▶ **REQUIRED WORK**
Your task is to output the listing word for word, with pictures excluded.

▶ **DATA SEGMENT**
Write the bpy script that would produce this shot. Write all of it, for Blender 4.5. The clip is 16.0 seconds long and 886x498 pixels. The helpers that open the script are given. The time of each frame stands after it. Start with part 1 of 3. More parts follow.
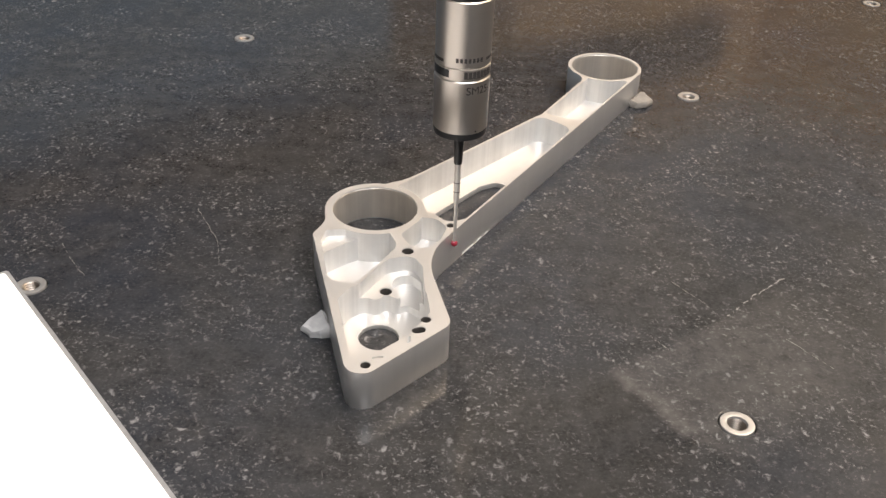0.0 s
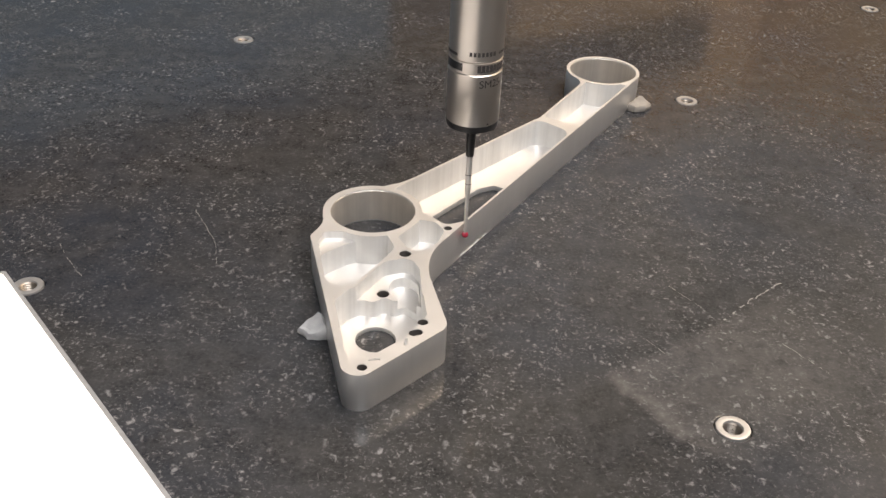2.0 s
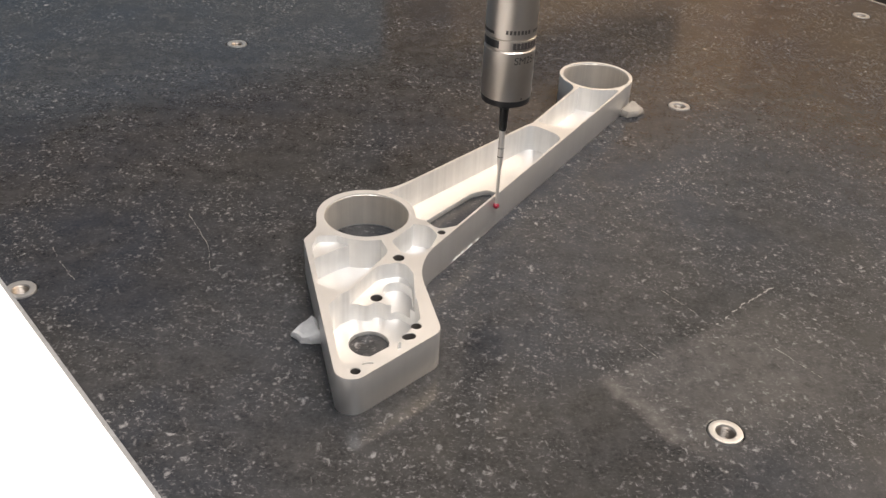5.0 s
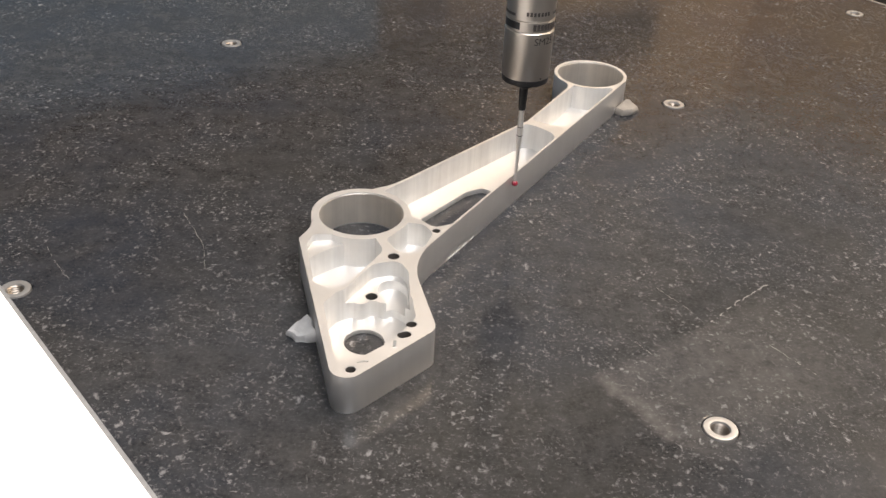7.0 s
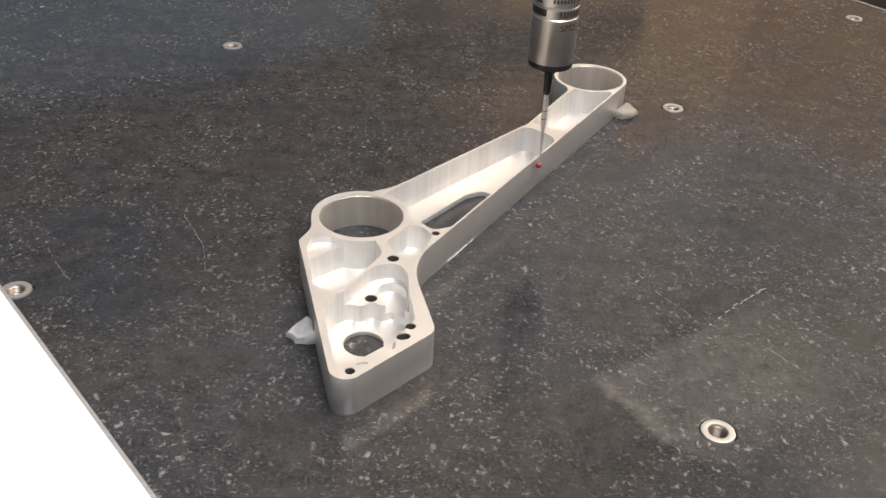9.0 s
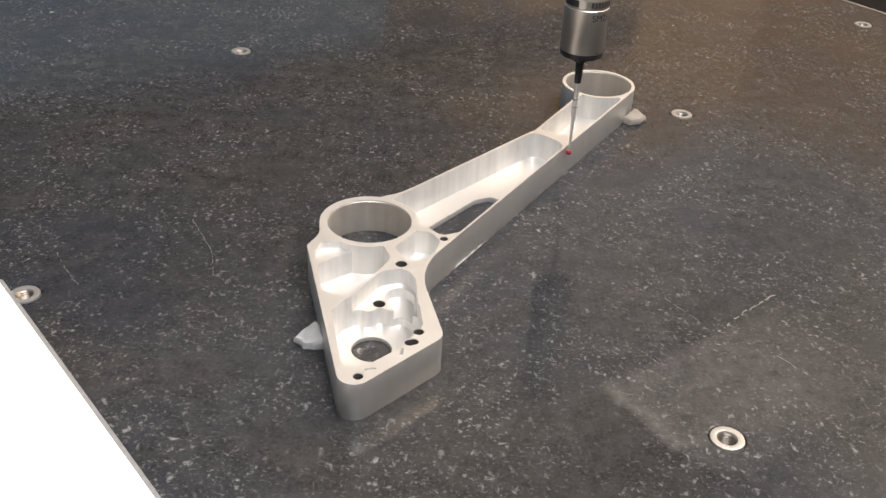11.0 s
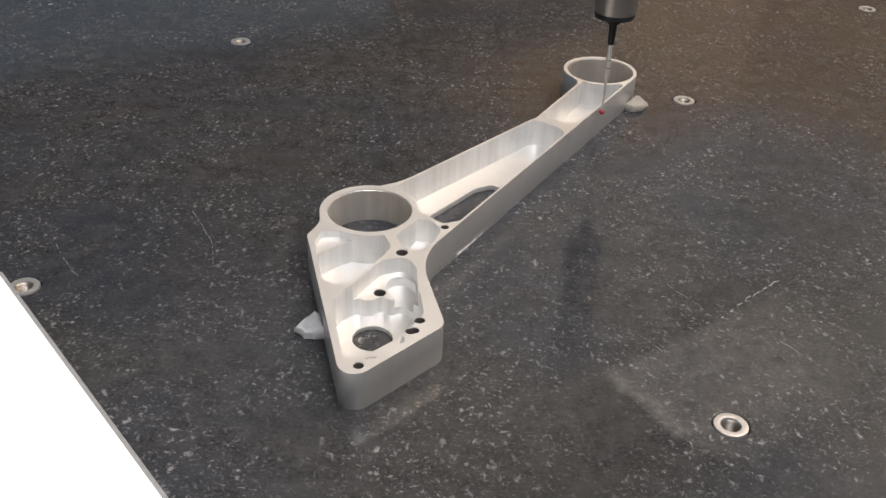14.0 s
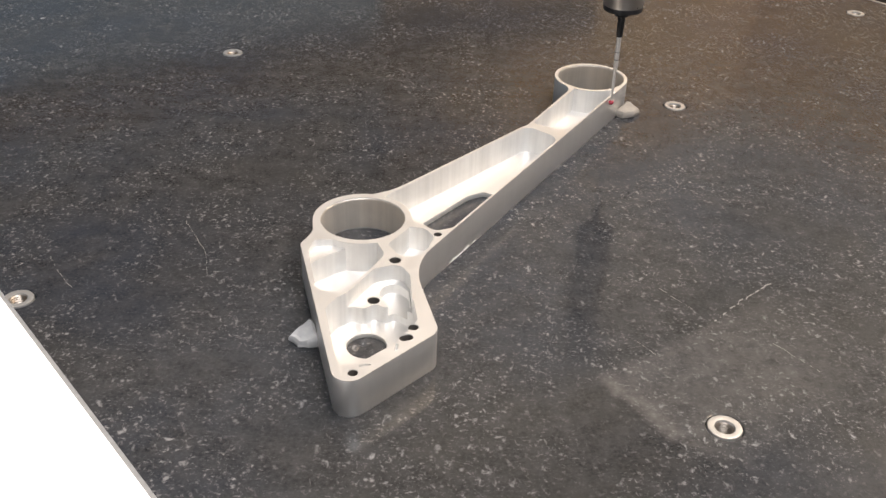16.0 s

▶ **WRITTEN SOLUTION**
Write the bpy script that would produce this shot. Write all of it, for Blender 4.5. The clip is 16.0 seconds long and 886x498 pixels. The helpers that open the script are given. The time of each frame stands after it. Start with part 1 of 3. More parts follow.
0.0 s
2.0 s
5.0 s
7.0 s
9.0 s
11.0 s
14.0 s
16.0 s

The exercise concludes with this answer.